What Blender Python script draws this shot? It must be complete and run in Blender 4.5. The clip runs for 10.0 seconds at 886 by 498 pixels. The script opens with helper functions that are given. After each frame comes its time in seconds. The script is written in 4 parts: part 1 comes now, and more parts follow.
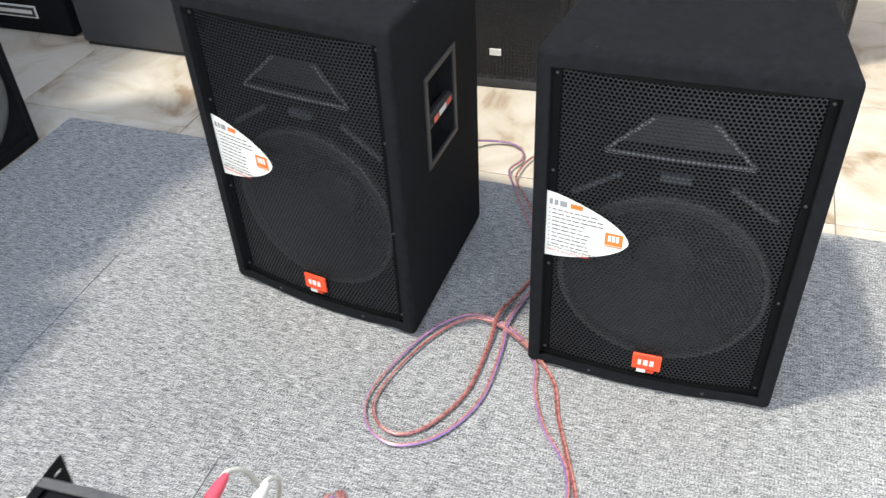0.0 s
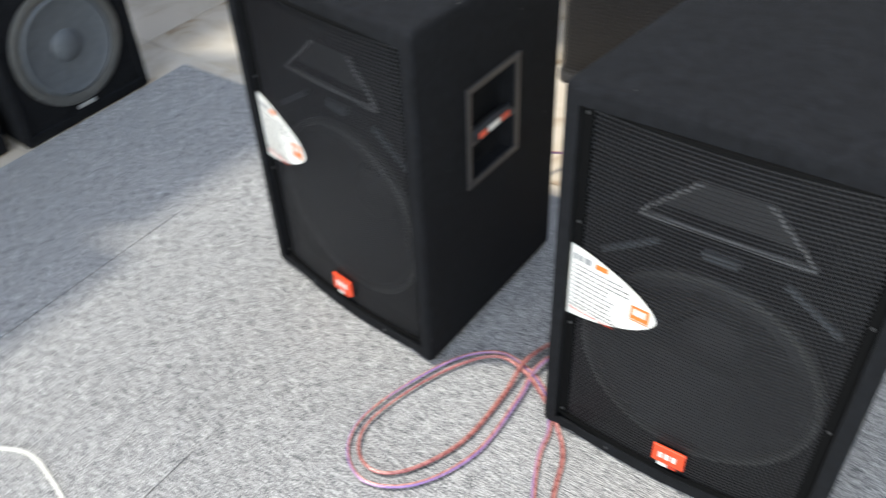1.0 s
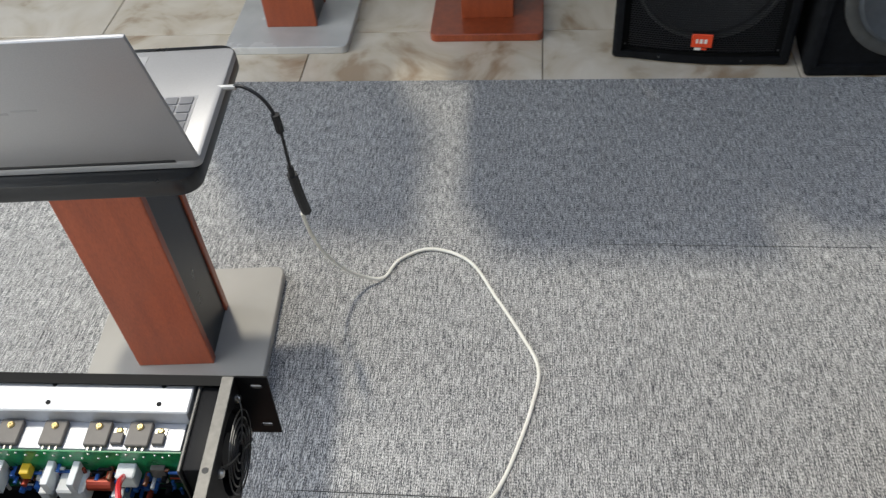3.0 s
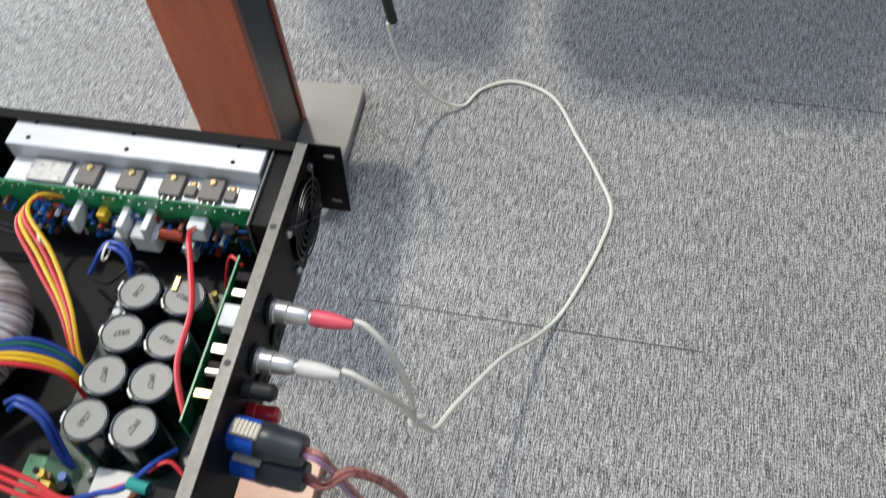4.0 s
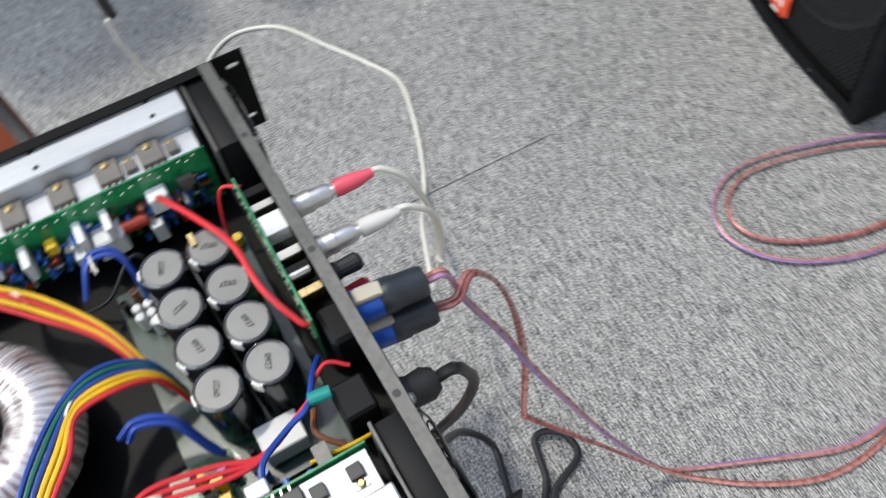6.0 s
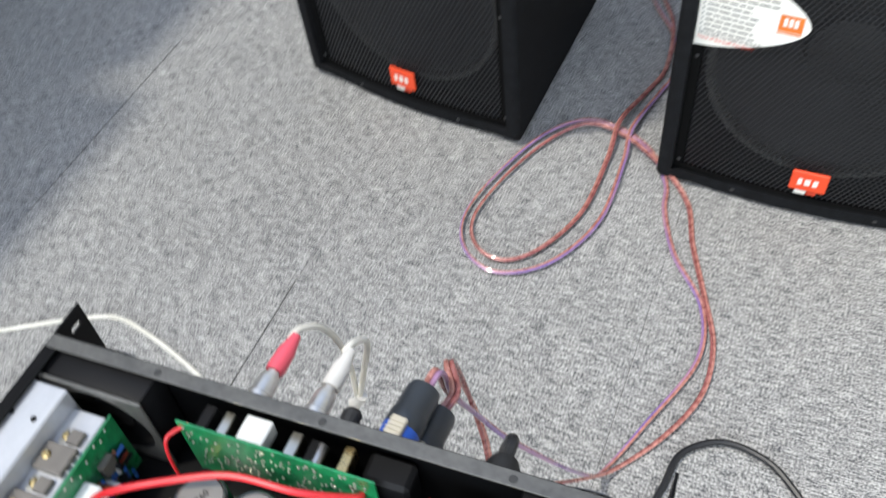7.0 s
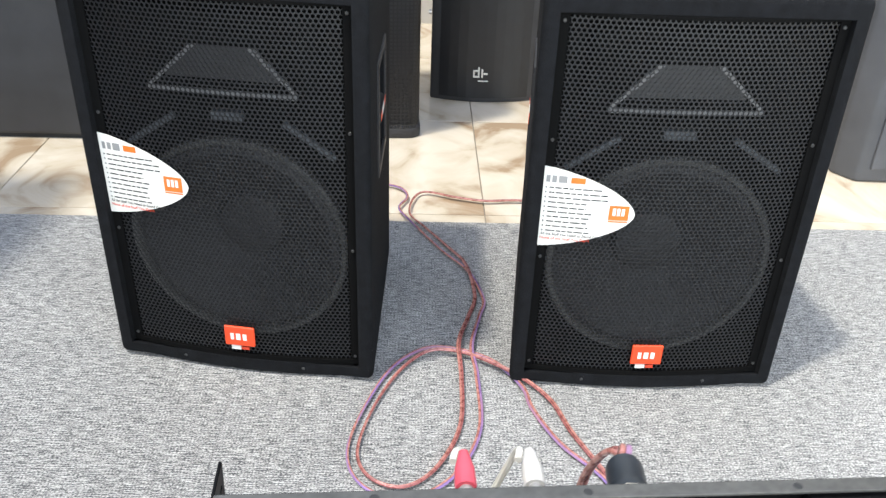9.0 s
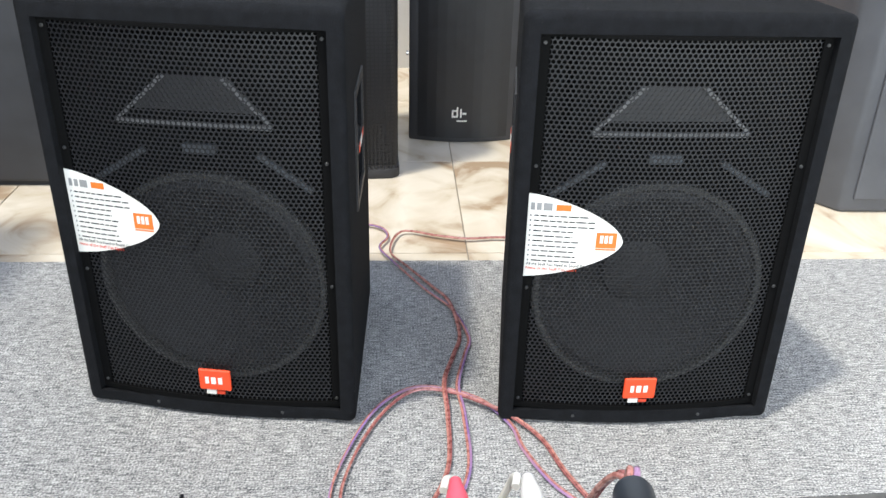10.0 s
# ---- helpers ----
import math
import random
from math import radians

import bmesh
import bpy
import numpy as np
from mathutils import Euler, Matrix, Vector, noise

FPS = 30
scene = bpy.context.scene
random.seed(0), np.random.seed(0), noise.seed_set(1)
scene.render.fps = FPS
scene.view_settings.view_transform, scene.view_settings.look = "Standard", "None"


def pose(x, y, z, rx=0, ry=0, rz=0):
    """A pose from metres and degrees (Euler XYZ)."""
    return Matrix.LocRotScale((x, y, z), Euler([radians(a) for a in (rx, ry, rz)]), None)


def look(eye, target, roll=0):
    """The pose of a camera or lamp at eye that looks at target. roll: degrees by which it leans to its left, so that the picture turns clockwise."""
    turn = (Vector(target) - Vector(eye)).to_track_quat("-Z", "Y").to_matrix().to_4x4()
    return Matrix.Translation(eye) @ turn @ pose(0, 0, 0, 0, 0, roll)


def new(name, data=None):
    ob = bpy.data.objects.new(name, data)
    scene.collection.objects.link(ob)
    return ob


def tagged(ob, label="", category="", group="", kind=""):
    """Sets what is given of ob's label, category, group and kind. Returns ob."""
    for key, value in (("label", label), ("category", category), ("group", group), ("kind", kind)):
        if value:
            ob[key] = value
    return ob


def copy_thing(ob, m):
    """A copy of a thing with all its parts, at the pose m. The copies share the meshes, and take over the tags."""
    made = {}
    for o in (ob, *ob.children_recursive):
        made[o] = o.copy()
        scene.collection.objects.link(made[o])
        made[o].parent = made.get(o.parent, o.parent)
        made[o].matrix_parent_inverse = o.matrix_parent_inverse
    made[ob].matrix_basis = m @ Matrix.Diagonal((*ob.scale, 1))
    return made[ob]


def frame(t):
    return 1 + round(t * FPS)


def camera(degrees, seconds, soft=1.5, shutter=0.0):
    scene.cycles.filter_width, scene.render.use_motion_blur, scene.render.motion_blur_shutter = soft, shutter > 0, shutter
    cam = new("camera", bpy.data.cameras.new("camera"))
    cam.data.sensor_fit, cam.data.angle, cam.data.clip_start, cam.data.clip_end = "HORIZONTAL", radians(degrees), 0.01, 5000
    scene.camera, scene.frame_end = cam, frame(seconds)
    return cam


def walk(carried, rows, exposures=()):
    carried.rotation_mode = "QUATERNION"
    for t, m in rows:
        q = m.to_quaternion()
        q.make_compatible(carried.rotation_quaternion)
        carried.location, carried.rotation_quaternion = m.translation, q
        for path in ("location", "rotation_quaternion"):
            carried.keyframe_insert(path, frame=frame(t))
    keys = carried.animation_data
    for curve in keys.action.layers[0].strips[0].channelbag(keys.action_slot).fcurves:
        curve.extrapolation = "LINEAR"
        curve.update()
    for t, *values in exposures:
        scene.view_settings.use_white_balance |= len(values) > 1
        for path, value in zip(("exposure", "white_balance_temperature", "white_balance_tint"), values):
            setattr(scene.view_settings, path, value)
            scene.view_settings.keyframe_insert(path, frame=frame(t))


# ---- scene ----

### Task statement
In the data above, please extract the lines from the first one through the line with "what is given", exactly, and keep pictures out.

### Solution to this problem
What Blender Python script draws this shot? It must be complete and run in Blender 4.5. The clip runs for 10.0 seconds at 886 by 498 pixels. The script opens with helper functions that are given. After each frame comes its time in seconds. The script is written in 4 parts: part 1 comes now, and more parts follow.
0.0 s
1.0 s
3.0 s
4.0 s
6.0 s
7.0 s
9.0 s
10.0 s
# ---- helpers ----
import math
import random
from math import radians

import bmesh
import bpy
import numpy as np
from mathutils import Euler, Matrix, Vector, noise

FPS = 30
scene = bpy.context.scene
random.seed(0), np.random.seed(0), noise.seed_set(1)
scene.render.fps = FPS
scene.view_settings.view_transform, scene.view_settings.look = "Standard", "None"


def pose(x, y, z, rx=0, ry=0, rz=0):
    """A pose from metres and degrees (Euler XYZ)."""
    return Matrix.LocRotScale((x, y, z), Euler([radians(a) for a in (rx, ry, rz)]), None)


def look(eye, target, roll=0):
    """The pose of a camera or lamp at eye that looks at target. roll: degrees by which it leans to its left, so that the picture turns clockwise."""
    turn = (Vector(target) - Vector(eye)).to_track_quat("-Z", "Y").to_matrix().to_4x4()
    return Matrix.Translation(eye) @ turn @ pose(0, 0, 0, 0, 0, roll)


def new(name, data=None):
    ob = bpy.data.objects.new(name, data)
    scene.collection.objects.link(ob)
    return ob


def tagged(ob, label="", category="", group="", kind=""):
    """Sets what is given of ob's label, category, group and kind. Returns ob."""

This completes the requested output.